You may have heard about UK plc in news reports focusing on the economy. The term often makes an appearance in articles discussing the nation’s economic performance. So what is ‘UK plc’? Is it important? Let’s take a look.
What is a plc?
Before getting into the meaning behind UK plc, let’s quickly touch on the meaning of the acronym ‘plc’.
A plc is a public limited company. It’s the term given to an organisation that can offer to sell shares to the public. One way shares can be sold to the public is through a stock exchange.
Allowing members of the public to become shareholders is one of the fastest ways a plc can raise capital. Raising capital is often key to support future growth. A plc is legally separate in its own right.
Do note that the vast majority of businesses in the UK are not public limited companies. Limited companies and sole traders are far more common.
What does UK plc mean?
Understanding that a plc is a type of business can help you better understand the meaning behind this common phrase.
UK plc is an informal term given for the collective performance of the United Kingdom’s economy as a whole. In other words, the term is often used by economic commentators when working on the unofficial basis that the UK is one large publicly limited company.

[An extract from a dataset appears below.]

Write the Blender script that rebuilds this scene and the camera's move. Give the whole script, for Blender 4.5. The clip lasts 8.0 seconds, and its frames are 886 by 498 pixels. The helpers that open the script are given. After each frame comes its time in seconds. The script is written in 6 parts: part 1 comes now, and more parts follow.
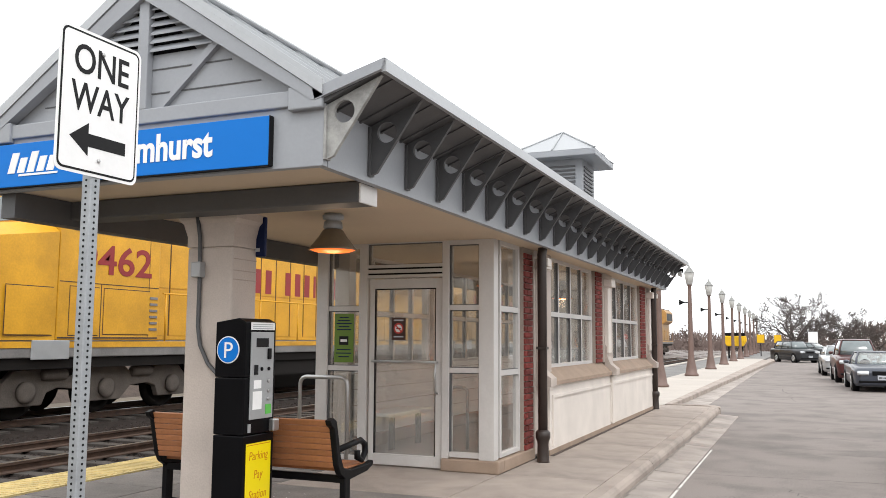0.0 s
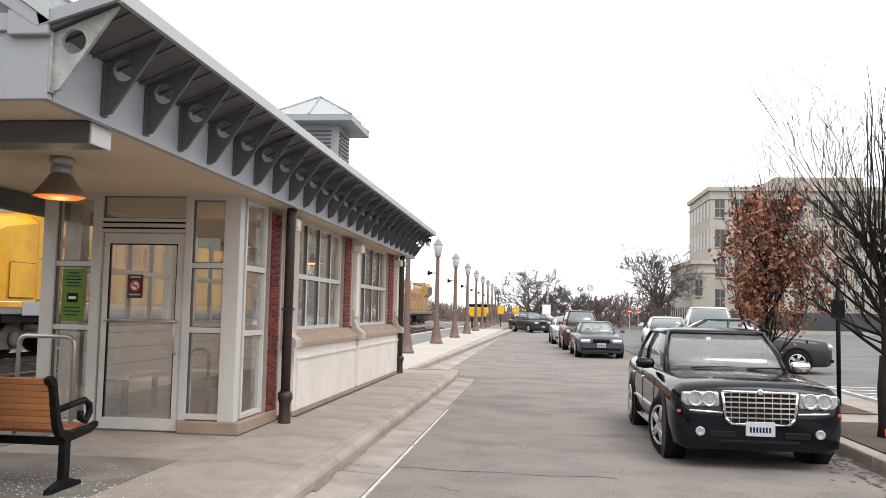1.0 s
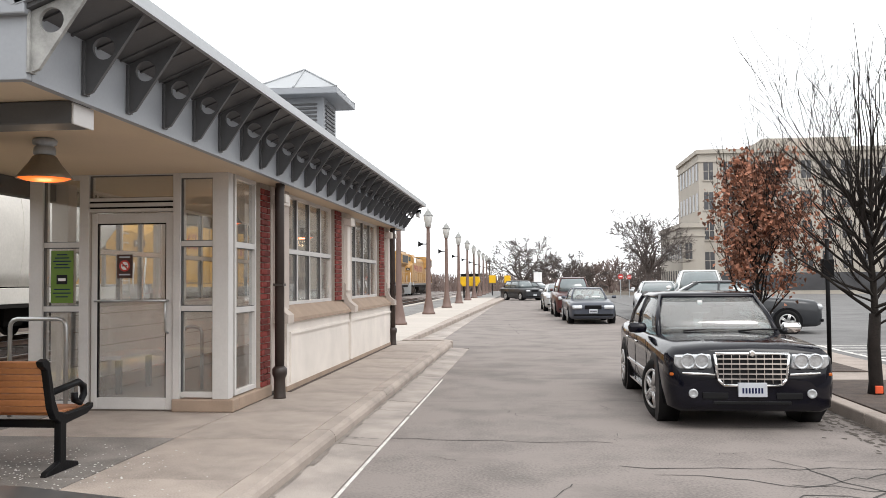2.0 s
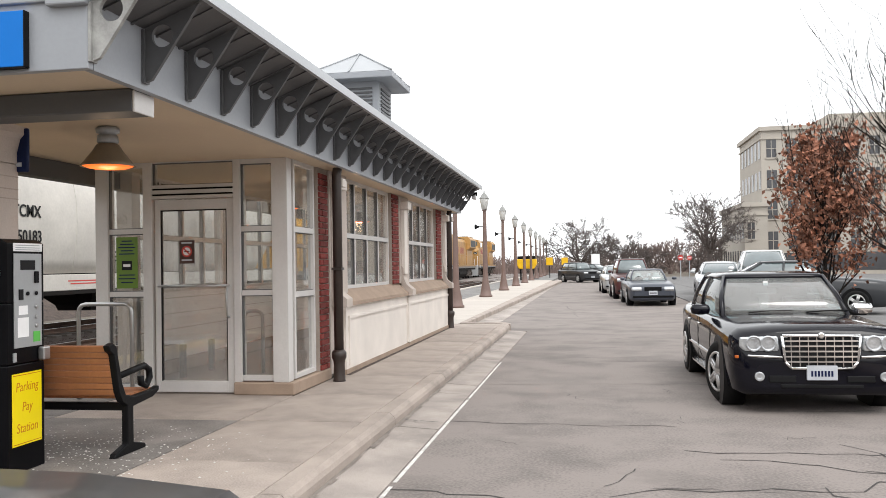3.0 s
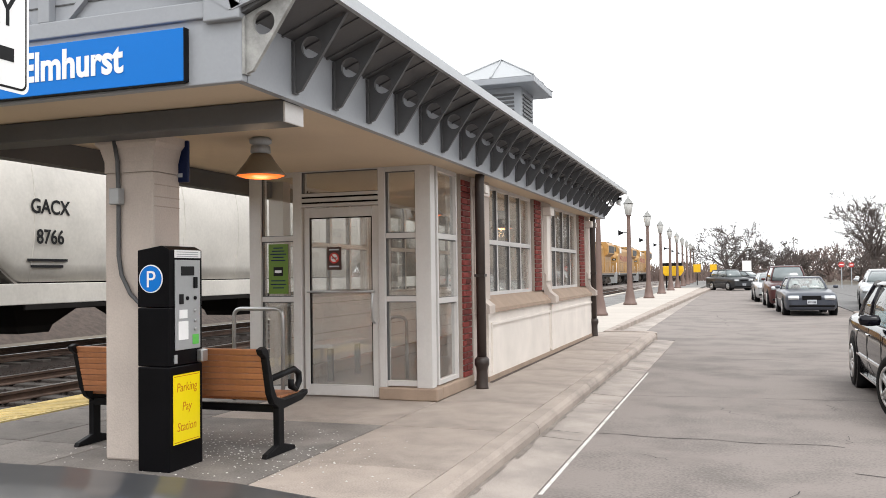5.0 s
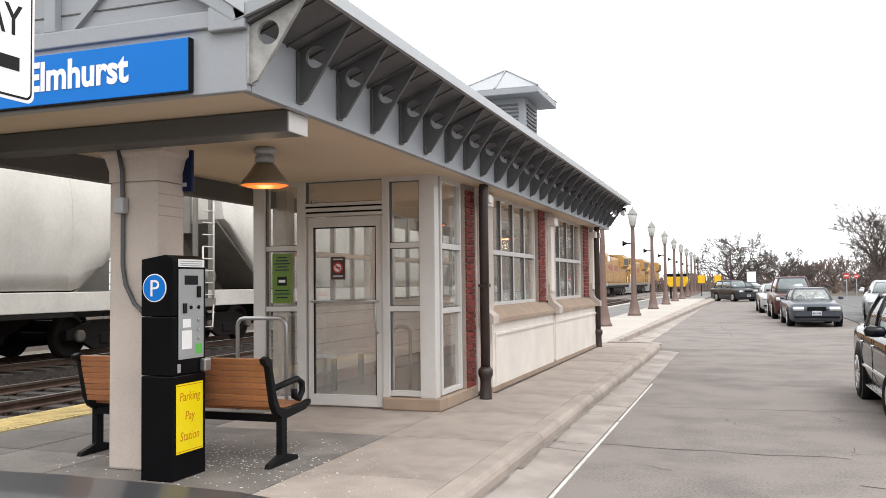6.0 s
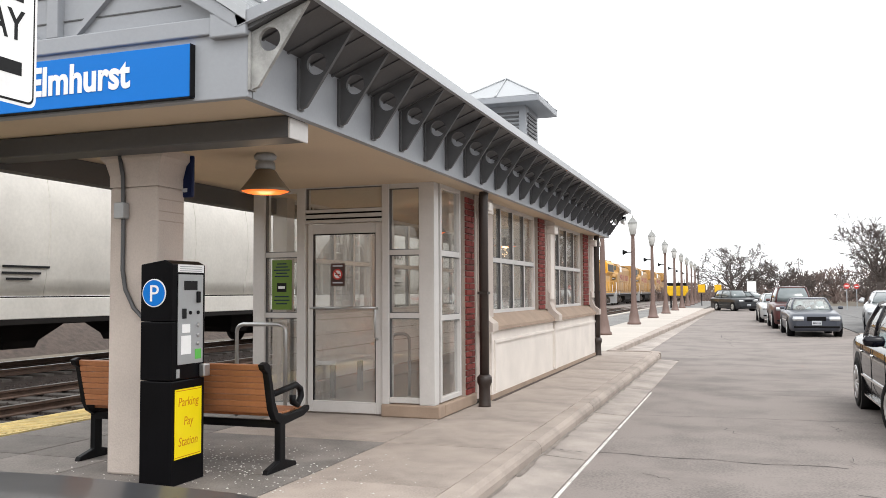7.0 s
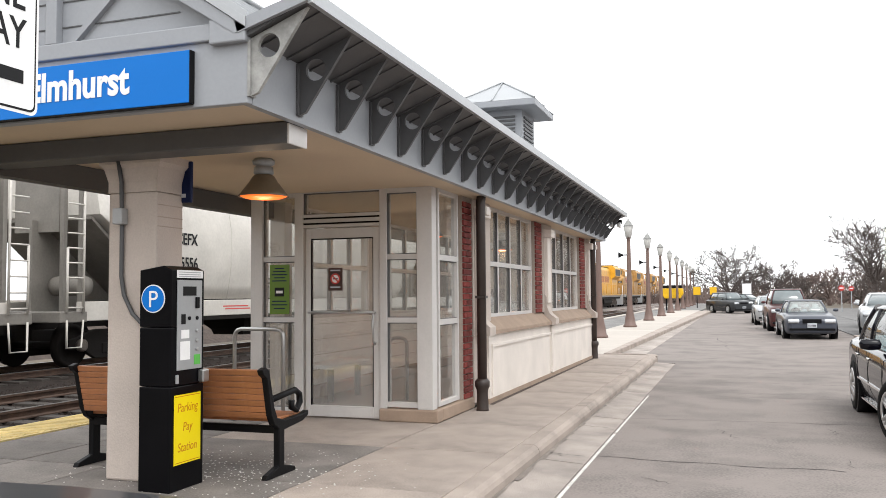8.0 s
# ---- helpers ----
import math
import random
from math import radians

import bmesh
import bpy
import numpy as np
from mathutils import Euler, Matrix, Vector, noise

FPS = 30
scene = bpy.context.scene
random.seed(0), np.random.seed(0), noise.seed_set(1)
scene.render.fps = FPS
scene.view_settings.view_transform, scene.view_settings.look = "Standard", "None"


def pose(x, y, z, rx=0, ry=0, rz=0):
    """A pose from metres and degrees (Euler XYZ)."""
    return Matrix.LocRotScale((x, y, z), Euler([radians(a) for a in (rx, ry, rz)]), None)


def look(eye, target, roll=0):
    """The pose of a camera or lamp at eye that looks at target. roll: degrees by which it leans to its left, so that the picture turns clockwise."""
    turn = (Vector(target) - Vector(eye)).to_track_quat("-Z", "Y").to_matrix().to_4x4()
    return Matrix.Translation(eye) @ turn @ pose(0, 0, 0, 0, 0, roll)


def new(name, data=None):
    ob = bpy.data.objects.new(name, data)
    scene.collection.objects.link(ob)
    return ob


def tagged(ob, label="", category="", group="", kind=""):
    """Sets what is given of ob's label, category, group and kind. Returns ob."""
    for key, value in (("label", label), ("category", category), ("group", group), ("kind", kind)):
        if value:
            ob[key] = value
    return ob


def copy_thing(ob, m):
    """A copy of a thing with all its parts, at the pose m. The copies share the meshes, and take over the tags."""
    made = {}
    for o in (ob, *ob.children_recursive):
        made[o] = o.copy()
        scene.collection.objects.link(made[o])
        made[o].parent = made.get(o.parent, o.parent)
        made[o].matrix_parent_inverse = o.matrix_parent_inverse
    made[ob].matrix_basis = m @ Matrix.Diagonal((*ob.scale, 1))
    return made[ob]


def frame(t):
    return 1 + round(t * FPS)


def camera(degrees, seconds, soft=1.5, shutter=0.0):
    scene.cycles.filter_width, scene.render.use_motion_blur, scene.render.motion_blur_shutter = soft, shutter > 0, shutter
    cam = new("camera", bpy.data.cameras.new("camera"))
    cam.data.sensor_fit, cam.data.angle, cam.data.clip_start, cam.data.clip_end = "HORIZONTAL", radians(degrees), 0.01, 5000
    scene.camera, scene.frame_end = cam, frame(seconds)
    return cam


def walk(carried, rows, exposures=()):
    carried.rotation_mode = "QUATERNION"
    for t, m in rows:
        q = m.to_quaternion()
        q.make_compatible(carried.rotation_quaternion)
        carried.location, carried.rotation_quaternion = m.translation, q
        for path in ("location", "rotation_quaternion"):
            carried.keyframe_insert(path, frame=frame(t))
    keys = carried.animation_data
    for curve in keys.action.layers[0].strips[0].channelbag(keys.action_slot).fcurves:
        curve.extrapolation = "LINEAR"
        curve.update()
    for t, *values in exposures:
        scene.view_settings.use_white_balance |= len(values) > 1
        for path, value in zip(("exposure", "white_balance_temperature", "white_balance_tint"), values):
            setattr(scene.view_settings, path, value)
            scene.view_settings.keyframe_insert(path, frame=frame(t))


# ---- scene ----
cam = camera(54.8, 8.0, soft=0.8)
# seconds, eye (x, y, z), yaw, pitch, roll
PATH = [
    (0, -0.041, -0.127, 1.570, 22.85, 5.98, 0.33),
    (0.5, 0.035, -0.161, 1.486, 12.92, 5.39, 0.81),
    (1, 0.039, -0.099, 1.477, 6.54, 4.18, 1.23),
    (1.5, 0.044, -0.101, 1.483, 5.00, 3.12, -0.43),
    (3, 0.016, -0.026, 1.482, 9.66, 1.11, -0.96),
    (3.5, 0.020, -0.030, 1.477, 11.41, 0.94, -1.59),
    (4, 0.015, -0.015, 1.482, 14.03, 0.99, -1.15),
    (4.5, 0.003, 0.015, 1.472, 16.67, 1.32, -1.64),
    (5, -0.034, 0.070, 1.483, 19.07, 1.70, -0.80),
    (6.5, -0.030, 0.075, 1.475, 19.38, 2.69, -0.57),
    (7, -0.022, 0.065, 1.472, 19.35, 2.92, -0.32),
    (7.5, -0.027, 0.069, 1.475, 18.82, 2.90, -0.29),
    (8, -0.041, 0.045, 1.487, 19.04, 3.11, -0.46),
]
walk(cam, [(t, pose(x, y, z, 0, 0, yaw) @ pose(0, 0, 0, 90 + pitch) @ pose(0, 0, 0, 0, 0, roll)) for t, x, y, z, yaw, pitch, roll in PATH],
     exposures=[(0.0, -0.02), (0.5, -0.05), (1.0, -0.09), (1.5, -0.1), (3.0, -0.02), (4.5, 0.02), (8.0, 0.03)])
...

Of course, the UK isn’t a single company at all. But by referring to the UK as a plc, analysts may be better able to portray a message on the country’s economic performance.
Is UK plc important?
The government measures the country’s economic performance by calculating the nation’s gross domestic product (GDP), which is a measure of collective output across the country. In other words, GDP is the total amount of products and services produced by the UK in a given year.
For example, when large organisations create several new jobs, it will probably boost the country’s GDP given that it will likely increase productivity and output.
For an economy to grow under the GDP measure, the number of products or services the country produces must also grow.
How did Covid-19 impact the UK economy?
According to the Office for National Statistics, the UK’s GDP was 7.8% lower in February 2021 than it was in February 2020, before the Covid-19 crisis began. This means that 7.8% fewer products or services were produced in February 2021 compared to the same month a year earlier.
Fewer goods and services produced due to Covid-19 meant the UK economy (or UK plc) was shrinking. As we produced fewer things, we had less to sell or consume, making us all poorer.
Has use of ‘UK plc’ increased during the pandemic?
During the Covid-19 pandemic, the term has been used extensively by the media. This is likely because of the unprecedented economic stimulus the government has undertaken as a result of the crisis.
For example, analysts often mention that increases in unemployment rates and business closures have had a devastating impact on UK plc. Furthermore, government plans to ‘Build Back Better’ have sometimes referred to boosting the balance sheet of UK plc.